The fretboard was radiused 14 degrees so the fretwire should also follow that radius. I built a little jig that gently bends the fretwire.
The fretboard was radiused 14 degrees so the fretwire should also follow that radius. I built a little jig that gentlly bends the fretwire.
I cut the fretwire to span the first fret kerf and nip off the tang to fit in the kerf.
I then run a bead of luthier’s glue on the bottom of the tang. The glue does not actually help much as an adhesive but the moisture in the glue slightly swells the Ebony in the kerf to help grip the tang.
I insert the fretwire in the kerf and use the copper end of the fret hammer to pound in the tang.
I repeat this process until all the frets are installed. Then I use the fret cutter to snip off the ends of each wire.
After the glue has had a day to set, I then angle the fretwire in about 35 degrees toward the center of the fretboard. I use a special fret file for this.
In order for the strings to intone correctly, the frets must be perfectly level or else two adjacent frets will play the same note or there will be excessive buzzing.
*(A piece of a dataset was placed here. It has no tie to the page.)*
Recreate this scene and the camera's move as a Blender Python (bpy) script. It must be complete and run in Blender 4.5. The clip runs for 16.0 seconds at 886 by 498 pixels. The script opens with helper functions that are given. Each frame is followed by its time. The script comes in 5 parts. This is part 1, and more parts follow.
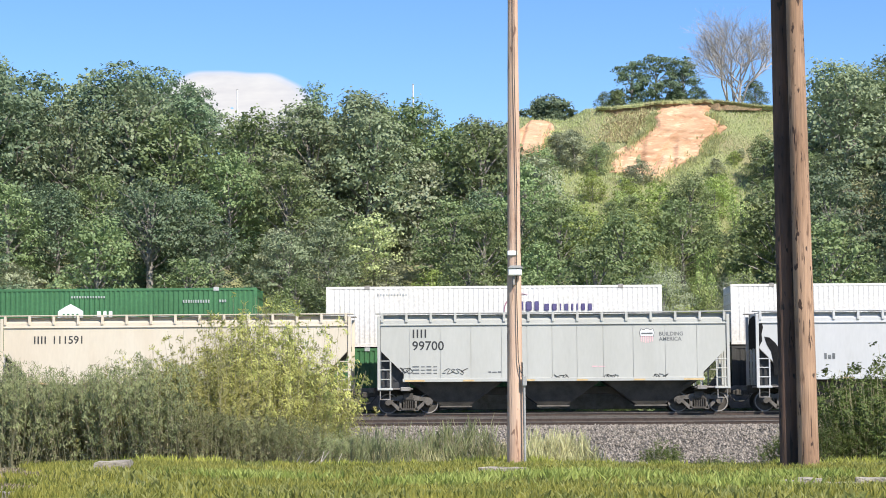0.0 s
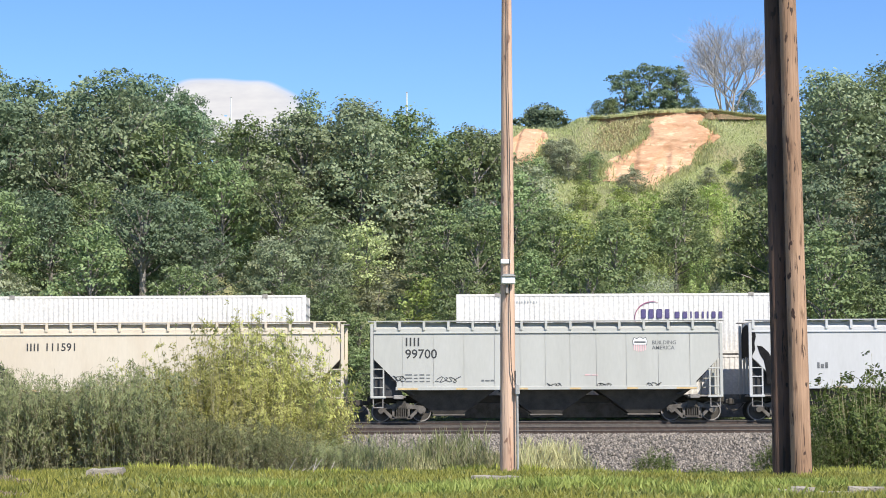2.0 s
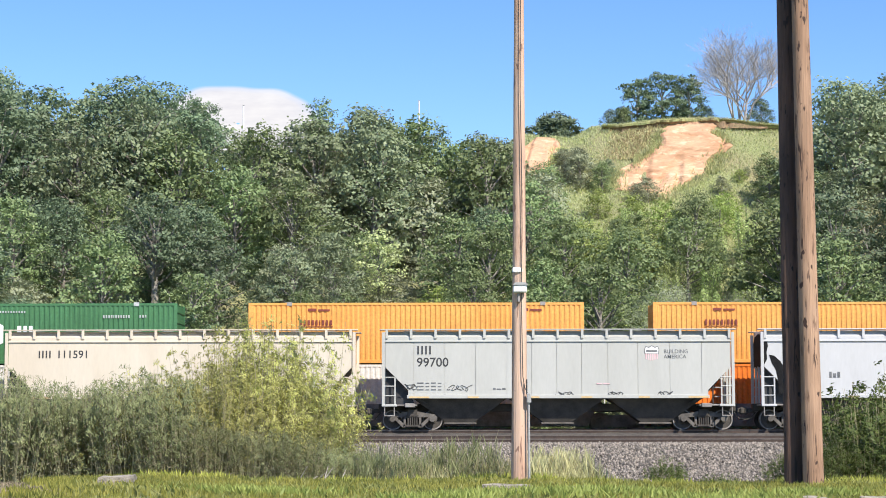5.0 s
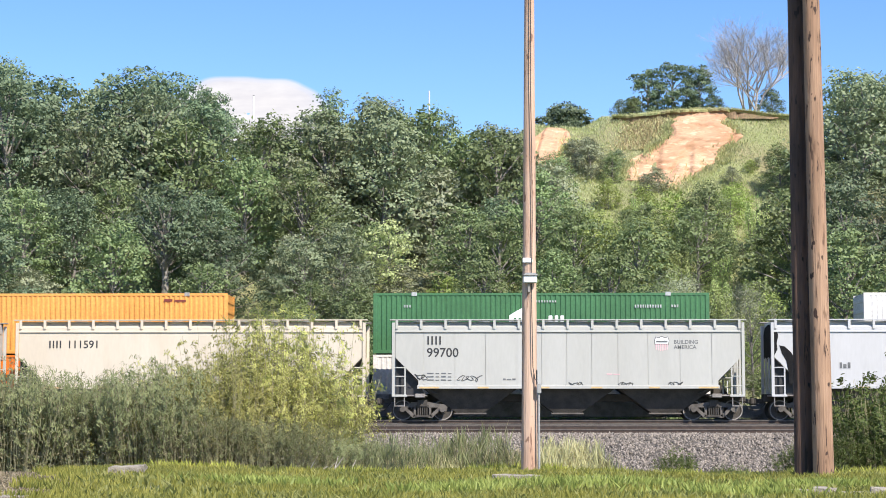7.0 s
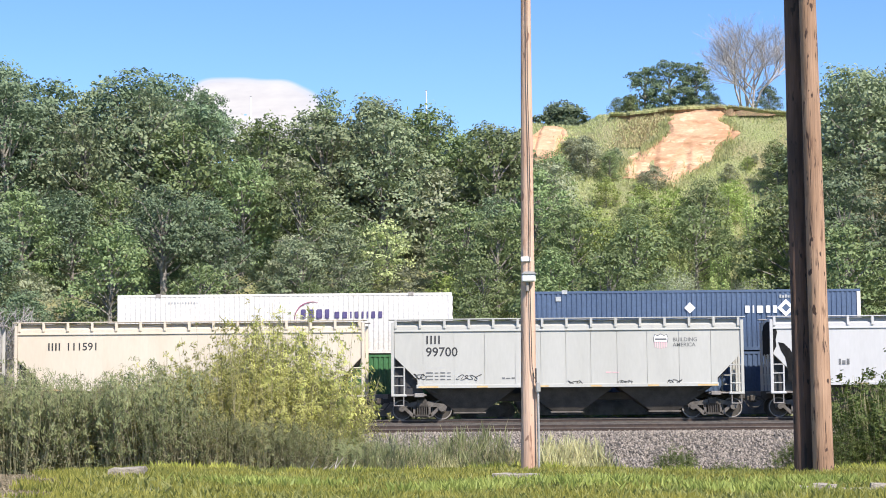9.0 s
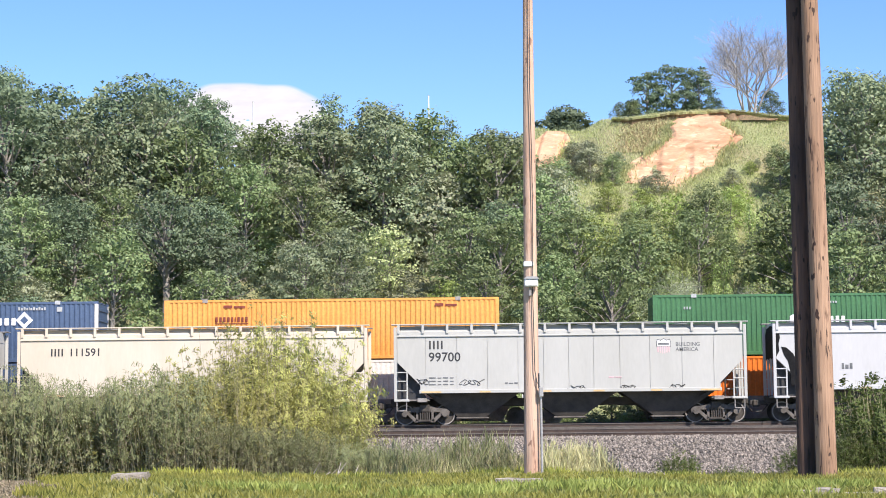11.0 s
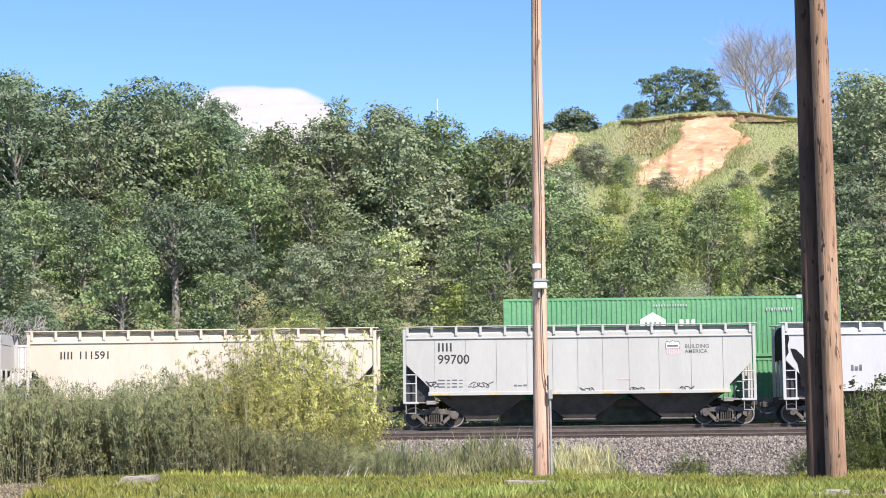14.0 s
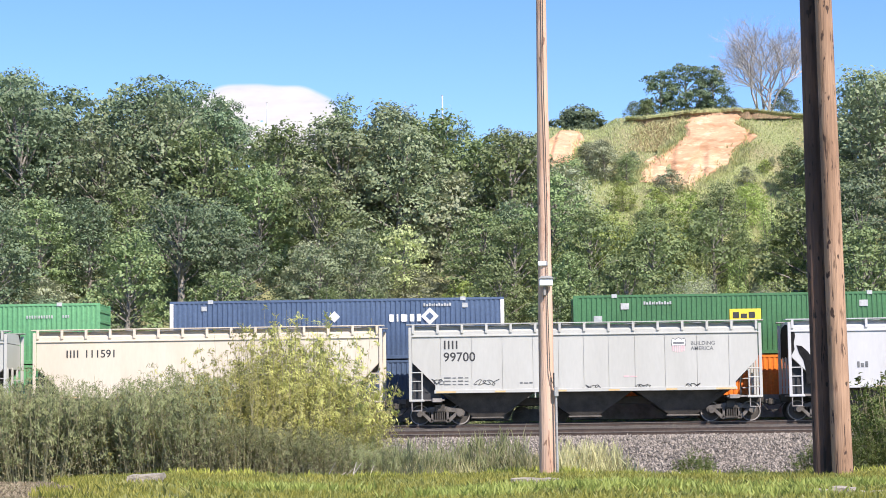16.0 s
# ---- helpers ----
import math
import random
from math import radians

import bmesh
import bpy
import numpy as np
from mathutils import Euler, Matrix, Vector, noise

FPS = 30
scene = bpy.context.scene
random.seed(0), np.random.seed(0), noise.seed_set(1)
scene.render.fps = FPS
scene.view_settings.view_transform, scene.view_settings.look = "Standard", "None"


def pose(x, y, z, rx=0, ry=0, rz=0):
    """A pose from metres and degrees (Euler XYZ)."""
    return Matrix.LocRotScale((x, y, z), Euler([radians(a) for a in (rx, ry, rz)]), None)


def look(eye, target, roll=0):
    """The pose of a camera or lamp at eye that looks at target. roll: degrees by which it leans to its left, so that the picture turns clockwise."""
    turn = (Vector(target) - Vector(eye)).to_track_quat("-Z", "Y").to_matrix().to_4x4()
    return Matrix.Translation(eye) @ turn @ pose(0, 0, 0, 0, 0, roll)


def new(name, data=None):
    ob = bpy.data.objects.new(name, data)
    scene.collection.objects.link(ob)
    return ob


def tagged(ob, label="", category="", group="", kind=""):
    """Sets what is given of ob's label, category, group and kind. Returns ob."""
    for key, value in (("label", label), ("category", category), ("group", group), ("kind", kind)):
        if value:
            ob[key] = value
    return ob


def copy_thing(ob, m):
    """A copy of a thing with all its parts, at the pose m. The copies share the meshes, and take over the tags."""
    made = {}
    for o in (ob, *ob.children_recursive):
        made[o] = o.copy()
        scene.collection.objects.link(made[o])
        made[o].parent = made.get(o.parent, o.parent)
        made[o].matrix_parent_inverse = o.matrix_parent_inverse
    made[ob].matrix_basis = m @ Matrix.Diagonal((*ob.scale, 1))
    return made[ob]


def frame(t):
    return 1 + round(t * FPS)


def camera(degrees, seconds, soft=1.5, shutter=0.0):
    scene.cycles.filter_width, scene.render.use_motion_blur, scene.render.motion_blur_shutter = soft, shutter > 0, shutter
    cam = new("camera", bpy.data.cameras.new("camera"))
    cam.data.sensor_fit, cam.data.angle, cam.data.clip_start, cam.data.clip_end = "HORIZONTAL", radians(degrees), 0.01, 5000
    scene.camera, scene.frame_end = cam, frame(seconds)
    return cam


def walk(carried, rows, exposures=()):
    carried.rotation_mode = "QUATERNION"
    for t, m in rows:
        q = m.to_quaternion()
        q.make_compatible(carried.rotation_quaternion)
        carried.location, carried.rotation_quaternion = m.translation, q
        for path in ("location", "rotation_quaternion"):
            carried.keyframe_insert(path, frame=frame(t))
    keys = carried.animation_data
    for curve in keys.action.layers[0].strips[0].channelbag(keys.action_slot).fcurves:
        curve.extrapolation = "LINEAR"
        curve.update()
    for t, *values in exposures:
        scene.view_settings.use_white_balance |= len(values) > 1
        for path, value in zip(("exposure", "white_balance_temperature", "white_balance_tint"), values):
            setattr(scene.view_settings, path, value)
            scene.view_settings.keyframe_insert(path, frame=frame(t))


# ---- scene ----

I use the fret leveling file to run across the tops of the frets.
I use a fret rocker to test the middle fret between the two adjacent frets. If it rocks even slightly I need to file down the middle fret. I do this across the entire fret. This process takes between one and two hours.
Many of the frets are no longer crowned so I must re-crown them. I have two crowning files that re-shape the top of the fretwire.
All this filing has left the edges rough and sharp. I don’t think Dan will want to run his talented fingers over sharp frets to I must dress the frets. I have chosen a nice polo shirt and khaki pants for this. OK, OK – I’ll stop with the stupid jokes and stick to guitar building.
After the fret ends are smooth, I run sandpaper up and down the frets to remove the file marks and to polish the frets. I start with 150 grit, move to 220, 320, 400, 600, and end with 800. The frets look like new!